Goat (https://github.com/mediocregopher/goat), which isn't especially well known, does a lot of this in a more palatable way. I prefer using it when I don't need to edit/tweak my dependencies.


I also find gpm to be quite nice and resemble npm. (https://github.com/pote/gpm) yeah, it's sad that go doesn't come with better dep and workspace built-in


This looks like almost exactly what I was thinking I'd do if I were to try to solve my issues with Go's way of doing things. Awesome.


This approach has one fatal flaw. While Go can precompile dependencies for faster builds you loose this ability when breaking out of the go project organization. If you are using CGo and need to build for your RaspberryPi you need to build on an ARM (i.e. your Pi) and there every optimization counts.

As for organizing larger projects I go with vagrant. It allows me to control my Dev environment including non-go dependencies such as ImageMagick.
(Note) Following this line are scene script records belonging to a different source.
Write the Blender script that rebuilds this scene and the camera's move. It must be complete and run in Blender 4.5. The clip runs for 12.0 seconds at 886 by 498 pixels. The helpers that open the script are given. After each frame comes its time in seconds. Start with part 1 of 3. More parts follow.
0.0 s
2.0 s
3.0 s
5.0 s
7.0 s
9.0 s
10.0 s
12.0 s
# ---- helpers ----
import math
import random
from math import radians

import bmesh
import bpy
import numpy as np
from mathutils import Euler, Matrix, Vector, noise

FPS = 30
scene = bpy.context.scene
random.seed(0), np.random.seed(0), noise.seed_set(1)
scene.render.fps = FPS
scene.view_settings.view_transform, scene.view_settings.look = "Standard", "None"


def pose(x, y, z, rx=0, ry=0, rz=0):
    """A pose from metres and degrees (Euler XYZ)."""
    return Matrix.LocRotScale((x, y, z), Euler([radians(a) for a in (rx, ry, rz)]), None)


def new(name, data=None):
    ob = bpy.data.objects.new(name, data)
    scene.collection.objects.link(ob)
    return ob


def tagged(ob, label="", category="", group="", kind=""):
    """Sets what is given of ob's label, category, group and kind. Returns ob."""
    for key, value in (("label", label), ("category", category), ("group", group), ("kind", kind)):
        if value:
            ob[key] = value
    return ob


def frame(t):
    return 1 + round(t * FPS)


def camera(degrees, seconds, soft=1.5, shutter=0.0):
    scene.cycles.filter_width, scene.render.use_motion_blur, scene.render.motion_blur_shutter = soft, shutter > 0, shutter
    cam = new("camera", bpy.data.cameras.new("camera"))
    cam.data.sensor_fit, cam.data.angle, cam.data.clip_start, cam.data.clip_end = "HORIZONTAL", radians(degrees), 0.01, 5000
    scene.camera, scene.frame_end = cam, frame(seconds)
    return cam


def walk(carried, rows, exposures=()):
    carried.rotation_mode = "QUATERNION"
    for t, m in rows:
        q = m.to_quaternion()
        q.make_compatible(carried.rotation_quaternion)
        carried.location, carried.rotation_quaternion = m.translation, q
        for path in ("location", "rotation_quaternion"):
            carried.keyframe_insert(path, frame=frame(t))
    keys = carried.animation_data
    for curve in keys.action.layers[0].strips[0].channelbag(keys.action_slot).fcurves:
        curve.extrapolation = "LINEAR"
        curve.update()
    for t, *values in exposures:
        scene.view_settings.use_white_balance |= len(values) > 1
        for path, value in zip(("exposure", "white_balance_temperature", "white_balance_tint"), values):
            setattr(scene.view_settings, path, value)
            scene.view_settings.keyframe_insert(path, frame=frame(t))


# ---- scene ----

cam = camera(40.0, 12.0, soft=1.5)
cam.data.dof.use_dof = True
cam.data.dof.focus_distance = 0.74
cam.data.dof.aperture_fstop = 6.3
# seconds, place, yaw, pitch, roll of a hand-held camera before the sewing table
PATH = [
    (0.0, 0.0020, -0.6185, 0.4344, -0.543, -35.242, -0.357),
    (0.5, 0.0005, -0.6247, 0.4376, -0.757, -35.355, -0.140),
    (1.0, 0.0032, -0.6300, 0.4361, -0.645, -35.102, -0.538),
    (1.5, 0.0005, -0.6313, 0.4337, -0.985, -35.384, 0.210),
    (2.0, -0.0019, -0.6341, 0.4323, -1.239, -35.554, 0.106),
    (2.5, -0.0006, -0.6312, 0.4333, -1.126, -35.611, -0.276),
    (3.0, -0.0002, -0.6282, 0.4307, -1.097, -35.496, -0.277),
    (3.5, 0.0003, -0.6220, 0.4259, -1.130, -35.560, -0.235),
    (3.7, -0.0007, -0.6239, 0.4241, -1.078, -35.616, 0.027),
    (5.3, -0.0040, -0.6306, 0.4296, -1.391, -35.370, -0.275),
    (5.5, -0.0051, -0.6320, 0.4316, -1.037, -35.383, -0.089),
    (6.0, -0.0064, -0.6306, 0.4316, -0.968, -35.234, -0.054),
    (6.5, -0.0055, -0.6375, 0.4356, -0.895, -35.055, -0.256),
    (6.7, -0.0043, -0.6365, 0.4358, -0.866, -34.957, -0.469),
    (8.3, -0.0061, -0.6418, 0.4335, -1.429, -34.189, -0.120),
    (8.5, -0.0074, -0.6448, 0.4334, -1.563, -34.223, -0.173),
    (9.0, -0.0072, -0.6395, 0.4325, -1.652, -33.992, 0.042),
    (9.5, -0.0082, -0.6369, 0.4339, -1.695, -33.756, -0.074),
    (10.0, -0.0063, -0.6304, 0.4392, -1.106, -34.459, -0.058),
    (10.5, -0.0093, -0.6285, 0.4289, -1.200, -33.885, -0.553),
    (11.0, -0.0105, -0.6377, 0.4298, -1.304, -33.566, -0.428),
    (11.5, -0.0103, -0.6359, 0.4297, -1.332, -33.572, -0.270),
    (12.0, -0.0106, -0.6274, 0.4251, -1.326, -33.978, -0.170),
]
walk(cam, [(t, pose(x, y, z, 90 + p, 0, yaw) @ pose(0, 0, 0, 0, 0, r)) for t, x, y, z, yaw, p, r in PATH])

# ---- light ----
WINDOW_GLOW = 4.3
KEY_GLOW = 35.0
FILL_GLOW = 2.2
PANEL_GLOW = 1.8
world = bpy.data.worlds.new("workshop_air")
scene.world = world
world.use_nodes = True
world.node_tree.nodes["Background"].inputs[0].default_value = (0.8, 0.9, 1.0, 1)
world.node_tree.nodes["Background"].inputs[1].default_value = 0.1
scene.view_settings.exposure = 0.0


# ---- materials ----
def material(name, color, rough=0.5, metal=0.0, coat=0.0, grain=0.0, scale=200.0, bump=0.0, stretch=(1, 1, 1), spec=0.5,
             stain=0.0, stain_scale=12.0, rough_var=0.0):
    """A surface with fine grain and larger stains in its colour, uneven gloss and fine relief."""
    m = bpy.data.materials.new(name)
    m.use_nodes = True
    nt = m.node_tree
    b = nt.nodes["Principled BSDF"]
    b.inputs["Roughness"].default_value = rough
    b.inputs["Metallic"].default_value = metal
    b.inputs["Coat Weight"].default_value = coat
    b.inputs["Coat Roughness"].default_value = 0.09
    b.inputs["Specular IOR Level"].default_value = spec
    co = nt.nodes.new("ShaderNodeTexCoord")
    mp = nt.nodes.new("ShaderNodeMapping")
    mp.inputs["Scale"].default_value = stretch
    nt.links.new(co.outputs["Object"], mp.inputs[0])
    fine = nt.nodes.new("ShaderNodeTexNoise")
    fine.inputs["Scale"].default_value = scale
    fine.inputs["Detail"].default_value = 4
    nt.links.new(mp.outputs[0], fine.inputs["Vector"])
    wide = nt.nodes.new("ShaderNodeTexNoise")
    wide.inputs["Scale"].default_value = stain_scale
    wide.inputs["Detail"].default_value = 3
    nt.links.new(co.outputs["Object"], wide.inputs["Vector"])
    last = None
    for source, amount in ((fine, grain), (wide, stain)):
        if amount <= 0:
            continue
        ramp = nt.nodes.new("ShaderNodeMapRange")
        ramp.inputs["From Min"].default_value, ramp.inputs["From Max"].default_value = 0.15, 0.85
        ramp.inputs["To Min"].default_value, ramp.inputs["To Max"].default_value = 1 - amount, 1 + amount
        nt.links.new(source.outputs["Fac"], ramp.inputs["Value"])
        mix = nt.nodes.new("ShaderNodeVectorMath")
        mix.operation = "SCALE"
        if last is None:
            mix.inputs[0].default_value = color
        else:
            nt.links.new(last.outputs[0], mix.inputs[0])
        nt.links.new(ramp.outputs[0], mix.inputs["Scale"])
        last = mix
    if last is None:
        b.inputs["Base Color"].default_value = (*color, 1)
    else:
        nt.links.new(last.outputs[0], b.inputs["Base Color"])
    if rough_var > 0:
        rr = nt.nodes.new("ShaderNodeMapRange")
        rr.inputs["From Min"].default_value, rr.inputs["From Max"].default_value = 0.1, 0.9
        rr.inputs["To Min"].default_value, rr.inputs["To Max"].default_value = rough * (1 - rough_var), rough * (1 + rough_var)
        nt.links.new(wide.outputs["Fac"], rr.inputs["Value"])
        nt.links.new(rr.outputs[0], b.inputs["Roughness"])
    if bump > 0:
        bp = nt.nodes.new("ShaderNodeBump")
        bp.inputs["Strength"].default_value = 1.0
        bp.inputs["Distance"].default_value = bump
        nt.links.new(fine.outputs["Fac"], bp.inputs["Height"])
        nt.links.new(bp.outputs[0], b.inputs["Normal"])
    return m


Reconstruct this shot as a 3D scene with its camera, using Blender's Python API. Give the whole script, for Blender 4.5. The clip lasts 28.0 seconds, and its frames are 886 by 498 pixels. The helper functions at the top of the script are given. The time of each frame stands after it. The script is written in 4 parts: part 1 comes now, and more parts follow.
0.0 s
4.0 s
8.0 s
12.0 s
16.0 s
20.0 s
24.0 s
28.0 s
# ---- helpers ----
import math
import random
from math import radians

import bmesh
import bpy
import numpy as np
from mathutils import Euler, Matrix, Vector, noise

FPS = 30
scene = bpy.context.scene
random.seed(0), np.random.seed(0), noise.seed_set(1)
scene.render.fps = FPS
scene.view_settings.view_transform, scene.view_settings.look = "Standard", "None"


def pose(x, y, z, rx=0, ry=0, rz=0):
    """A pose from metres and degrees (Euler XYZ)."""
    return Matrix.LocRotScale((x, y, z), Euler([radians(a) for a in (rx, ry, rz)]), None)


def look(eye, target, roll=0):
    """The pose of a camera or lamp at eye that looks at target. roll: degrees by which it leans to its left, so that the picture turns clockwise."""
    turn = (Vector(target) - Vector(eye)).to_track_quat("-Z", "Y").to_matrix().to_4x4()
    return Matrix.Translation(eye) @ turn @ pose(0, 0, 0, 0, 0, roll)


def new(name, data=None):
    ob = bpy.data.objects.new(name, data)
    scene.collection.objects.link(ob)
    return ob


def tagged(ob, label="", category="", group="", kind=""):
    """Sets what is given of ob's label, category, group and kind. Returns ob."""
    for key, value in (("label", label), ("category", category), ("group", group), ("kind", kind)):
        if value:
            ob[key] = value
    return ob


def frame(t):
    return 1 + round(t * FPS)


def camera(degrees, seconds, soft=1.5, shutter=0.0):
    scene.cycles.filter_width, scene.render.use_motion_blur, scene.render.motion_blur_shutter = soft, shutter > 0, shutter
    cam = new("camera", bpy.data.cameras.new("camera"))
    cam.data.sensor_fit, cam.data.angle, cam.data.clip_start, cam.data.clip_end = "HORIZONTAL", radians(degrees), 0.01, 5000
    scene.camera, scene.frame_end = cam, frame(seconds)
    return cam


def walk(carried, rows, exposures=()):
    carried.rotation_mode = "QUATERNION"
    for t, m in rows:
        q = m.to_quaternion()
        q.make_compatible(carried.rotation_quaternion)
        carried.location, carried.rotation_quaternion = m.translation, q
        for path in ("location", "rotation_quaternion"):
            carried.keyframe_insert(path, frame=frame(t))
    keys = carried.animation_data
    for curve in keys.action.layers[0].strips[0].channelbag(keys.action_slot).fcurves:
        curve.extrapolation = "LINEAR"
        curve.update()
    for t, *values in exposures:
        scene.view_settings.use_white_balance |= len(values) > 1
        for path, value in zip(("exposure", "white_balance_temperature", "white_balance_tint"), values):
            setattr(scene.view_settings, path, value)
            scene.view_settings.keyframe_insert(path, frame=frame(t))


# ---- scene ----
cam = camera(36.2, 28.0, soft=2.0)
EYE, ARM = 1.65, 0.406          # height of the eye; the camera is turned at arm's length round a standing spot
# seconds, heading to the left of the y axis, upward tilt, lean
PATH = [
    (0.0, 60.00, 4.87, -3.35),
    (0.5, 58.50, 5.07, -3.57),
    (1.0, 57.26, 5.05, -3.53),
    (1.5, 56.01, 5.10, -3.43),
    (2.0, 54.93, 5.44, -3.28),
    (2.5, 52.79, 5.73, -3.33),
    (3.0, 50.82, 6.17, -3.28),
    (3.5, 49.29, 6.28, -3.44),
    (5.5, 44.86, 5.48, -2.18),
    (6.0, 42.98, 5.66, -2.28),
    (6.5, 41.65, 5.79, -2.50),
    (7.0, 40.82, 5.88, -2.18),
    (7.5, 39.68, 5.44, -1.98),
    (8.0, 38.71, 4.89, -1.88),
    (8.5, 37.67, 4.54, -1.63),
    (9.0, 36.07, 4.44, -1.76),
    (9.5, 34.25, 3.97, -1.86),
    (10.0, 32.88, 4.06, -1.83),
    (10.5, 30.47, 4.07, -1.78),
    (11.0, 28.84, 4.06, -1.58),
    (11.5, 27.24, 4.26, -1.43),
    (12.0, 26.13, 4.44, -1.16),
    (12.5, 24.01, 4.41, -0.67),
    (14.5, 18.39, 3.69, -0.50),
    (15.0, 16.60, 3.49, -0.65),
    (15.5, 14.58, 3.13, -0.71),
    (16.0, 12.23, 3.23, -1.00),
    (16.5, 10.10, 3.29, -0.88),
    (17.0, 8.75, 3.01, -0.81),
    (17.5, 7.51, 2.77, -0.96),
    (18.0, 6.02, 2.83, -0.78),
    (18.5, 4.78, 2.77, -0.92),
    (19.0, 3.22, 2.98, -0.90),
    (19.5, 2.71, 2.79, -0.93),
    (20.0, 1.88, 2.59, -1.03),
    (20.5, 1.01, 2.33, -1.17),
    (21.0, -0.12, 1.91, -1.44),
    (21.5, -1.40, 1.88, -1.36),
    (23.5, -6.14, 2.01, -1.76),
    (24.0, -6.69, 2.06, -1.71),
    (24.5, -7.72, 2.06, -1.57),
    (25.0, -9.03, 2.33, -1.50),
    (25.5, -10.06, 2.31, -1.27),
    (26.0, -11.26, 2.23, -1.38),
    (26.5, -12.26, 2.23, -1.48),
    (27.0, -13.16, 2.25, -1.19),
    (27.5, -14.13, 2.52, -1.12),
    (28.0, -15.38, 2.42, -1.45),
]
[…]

Try gopkg.in - http://godoc.org/gopkg.in/docs.v1 as a tool-less solution to dependency versioning

I like it because it follows semver (i.e. you can only select the major version), which hopefully will make repo authors conform to it as well.


Go seems very cool, but after watching many tutorials, attending a Google workshop for students on Go, and reading the docs, I'm still confused by how one is supposed to manage a Go project in the simplest way.


here is the simplest way to handle it: Just make your whole source code folder(or even your home folder) which contains all your projects to be gopath, and forget about it.

Go can live peacefully with any other project.


That's until you start thinking about dependency versioning.

The only way I can think of how to integrate versioning into Go's "one workspace" philosophy is to encode versions into package paths and then use import aliases to point to different versions of packages.

But that means you're spreading versioning information across all source files, and it only works if everyone decides to use this approach. So far no one does (I believe).


I think I will go with this method for the time being, thank you!